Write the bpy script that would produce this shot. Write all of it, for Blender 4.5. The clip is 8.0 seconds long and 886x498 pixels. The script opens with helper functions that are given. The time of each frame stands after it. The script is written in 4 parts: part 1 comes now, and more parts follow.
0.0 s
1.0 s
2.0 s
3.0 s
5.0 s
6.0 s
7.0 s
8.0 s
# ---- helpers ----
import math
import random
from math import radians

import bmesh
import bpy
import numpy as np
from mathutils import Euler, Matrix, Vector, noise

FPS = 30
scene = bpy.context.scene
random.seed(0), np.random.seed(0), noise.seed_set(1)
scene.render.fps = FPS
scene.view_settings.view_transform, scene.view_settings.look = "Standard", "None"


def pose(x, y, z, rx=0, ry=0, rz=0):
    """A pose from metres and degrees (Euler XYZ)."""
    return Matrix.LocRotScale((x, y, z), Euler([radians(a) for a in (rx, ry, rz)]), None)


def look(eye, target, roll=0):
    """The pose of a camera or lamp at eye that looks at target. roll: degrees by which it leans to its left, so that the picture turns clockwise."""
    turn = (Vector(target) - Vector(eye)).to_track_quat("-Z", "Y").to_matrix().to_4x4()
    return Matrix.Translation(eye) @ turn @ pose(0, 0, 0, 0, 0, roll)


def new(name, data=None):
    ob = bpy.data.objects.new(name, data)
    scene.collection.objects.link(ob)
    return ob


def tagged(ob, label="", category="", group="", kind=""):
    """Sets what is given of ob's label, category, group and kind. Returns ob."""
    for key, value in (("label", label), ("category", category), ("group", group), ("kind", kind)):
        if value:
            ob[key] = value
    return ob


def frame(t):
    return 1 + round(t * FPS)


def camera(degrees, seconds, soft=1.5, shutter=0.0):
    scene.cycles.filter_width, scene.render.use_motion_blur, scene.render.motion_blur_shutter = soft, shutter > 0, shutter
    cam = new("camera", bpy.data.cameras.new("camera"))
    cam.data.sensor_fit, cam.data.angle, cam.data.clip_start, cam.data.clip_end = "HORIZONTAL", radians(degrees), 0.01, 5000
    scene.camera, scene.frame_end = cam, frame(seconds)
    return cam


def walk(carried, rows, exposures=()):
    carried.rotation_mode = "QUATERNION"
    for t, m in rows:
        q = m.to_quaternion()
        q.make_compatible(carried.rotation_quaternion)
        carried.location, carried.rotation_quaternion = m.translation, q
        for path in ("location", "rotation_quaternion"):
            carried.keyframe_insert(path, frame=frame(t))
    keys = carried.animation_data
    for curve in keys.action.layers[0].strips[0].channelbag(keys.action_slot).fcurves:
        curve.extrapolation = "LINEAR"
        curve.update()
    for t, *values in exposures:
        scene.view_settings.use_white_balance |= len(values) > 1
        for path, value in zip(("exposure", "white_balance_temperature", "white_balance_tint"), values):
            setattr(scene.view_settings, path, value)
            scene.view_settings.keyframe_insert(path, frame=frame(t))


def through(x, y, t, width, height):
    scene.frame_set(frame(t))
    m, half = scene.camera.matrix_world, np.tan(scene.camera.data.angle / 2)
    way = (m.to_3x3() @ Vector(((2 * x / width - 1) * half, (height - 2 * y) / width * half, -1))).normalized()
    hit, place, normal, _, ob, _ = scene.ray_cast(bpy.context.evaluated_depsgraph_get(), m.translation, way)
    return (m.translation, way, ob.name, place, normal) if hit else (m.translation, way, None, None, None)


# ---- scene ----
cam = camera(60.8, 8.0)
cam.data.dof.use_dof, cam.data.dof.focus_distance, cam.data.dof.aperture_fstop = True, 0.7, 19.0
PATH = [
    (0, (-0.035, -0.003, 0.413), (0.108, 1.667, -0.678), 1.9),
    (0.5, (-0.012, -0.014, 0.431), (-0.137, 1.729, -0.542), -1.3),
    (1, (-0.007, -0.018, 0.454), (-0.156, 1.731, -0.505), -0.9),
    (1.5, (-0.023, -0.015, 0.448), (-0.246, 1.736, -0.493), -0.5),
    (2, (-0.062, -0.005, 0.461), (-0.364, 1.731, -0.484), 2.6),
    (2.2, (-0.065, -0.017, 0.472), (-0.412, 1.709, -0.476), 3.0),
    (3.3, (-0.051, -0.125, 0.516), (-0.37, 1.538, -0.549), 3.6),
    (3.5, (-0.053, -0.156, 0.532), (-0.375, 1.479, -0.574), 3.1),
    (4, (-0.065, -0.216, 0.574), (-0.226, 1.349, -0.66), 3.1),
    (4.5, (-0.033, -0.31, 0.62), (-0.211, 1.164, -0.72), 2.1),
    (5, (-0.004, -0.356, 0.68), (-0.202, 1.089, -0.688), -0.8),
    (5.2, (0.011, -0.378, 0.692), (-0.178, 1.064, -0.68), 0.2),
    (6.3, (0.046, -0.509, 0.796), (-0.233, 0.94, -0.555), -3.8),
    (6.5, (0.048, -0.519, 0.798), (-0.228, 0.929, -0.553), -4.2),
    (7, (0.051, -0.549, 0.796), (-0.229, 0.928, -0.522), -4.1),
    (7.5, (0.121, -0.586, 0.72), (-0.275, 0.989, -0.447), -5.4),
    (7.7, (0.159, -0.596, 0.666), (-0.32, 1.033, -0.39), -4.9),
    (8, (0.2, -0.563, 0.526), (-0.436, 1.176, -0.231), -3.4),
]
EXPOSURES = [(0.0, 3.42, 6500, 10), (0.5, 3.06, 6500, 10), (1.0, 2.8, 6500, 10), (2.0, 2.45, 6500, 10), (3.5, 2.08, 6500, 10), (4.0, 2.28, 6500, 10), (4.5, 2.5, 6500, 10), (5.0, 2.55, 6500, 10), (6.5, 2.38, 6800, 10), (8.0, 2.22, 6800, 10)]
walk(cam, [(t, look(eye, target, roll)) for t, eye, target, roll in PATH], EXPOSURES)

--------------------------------

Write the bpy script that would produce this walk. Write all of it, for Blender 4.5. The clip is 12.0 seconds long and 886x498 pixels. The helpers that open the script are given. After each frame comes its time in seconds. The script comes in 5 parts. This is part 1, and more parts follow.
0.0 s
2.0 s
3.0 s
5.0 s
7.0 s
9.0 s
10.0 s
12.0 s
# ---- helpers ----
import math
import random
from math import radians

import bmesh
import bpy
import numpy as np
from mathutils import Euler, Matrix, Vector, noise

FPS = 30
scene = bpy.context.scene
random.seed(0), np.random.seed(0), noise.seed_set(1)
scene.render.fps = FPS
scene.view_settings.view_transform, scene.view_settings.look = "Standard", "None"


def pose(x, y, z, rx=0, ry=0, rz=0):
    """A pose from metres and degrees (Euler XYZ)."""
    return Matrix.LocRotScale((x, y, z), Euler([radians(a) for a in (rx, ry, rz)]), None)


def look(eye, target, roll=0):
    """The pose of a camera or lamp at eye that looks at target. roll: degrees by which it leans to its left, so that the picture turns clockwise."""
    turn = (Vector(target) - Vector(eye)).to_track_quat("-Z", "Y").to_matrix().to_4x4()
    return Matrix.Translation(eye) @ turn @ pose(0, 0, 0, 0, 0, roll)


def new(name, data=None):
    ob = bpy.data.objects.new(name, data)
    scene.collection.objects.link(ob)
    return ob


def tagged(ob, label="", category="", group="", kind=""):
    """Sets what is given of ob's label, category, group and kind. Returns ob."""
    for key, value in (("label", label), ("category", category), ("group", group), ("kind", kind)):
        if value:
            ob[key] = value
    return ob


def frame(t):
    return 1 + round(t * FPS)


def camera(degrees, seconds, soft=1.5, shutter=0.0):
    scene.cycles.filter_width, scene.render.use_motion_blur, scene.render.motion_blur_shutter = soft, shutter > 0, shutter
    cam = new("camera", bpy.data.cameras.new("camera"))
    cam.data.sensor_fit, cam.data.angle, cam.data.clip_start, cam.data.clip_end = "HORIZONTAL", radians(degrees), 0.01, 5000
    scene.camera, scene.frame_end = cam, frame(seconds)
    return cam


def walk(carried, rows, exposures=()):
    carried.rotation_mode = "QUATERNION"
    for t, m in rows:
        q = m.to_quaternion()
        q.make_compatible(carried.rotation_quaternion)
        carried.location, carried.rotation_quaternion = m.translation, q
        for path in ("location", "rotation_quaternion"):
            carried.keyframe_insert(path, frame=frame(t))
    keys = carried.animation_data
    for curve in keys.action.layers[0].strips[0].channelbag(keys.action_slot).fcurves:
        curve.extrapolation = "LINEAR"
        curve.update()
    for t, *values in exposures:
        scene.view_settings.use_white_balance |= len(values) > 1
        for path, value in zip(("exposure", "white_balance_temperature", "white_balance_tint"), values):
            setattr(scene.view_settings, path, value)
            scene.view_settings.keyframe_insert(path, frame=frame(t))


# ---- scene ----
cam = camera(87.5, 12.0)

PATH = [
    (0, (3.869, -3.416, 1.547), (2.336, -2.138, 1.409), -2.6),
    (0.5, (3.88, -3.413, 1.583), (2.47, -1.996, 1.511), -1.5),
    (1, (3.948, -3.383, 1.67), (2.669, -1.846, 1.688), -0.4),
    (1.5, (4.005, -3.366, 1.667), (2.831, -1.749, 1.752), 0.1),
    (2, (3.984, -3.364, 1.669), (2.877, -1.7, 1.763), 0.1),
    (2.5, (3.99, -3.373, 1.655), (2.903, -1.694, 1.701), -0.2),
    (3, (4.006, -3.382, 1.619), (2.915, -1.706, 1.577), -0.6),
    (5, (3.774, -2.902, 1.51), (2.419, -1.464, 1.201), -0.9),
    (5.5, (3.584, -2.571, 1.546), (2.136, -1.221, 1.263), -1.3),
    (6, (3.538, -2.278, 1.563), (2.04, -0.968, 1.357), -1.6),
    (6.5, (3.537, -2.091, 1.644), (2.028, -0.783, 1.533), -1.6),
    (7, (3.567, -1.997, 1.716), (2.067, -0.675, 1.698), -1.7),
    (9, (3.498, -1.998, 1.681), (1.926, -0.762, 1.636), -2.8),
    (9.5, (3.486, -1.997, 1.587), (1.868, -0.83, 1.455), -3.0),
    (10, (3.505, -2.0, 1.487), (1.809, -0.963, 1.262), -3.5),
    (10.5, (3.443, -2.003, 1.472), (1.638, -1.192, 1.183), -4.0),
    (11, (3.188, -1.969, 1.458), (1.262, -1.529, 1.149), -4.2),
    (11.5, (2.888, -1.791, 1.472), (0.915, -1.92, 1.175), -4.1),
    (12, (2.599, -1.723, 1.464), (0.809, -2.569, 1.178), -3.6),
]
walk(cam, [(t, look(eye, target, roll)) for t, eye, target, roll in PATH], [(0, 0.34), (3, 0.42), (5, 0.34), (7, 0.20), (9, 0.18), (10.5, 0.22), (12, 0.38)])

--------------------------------

Instructions to follow: Return a copy of every line that includes the word "time".

Result of the exercise:
Write the bpy script that would produce this shot. Write all of it, for Blender 4.5. The clip is 8.0 seconds long and 886x498 pixels. The script opens with helper functions that are given. The time of each frame stands after it. The script is written in 4 parts: part 1 comes now, and more parts follow.
Write the bpy script that would produce this walk. Write all of it, for Blender 4.5. The clip is 12.0 seconds long and 886x498 pixels. The helpers that open the script are given. After each frame comes its time in seconds. The script comes in 5 parts. This is part 1, and more parts follow.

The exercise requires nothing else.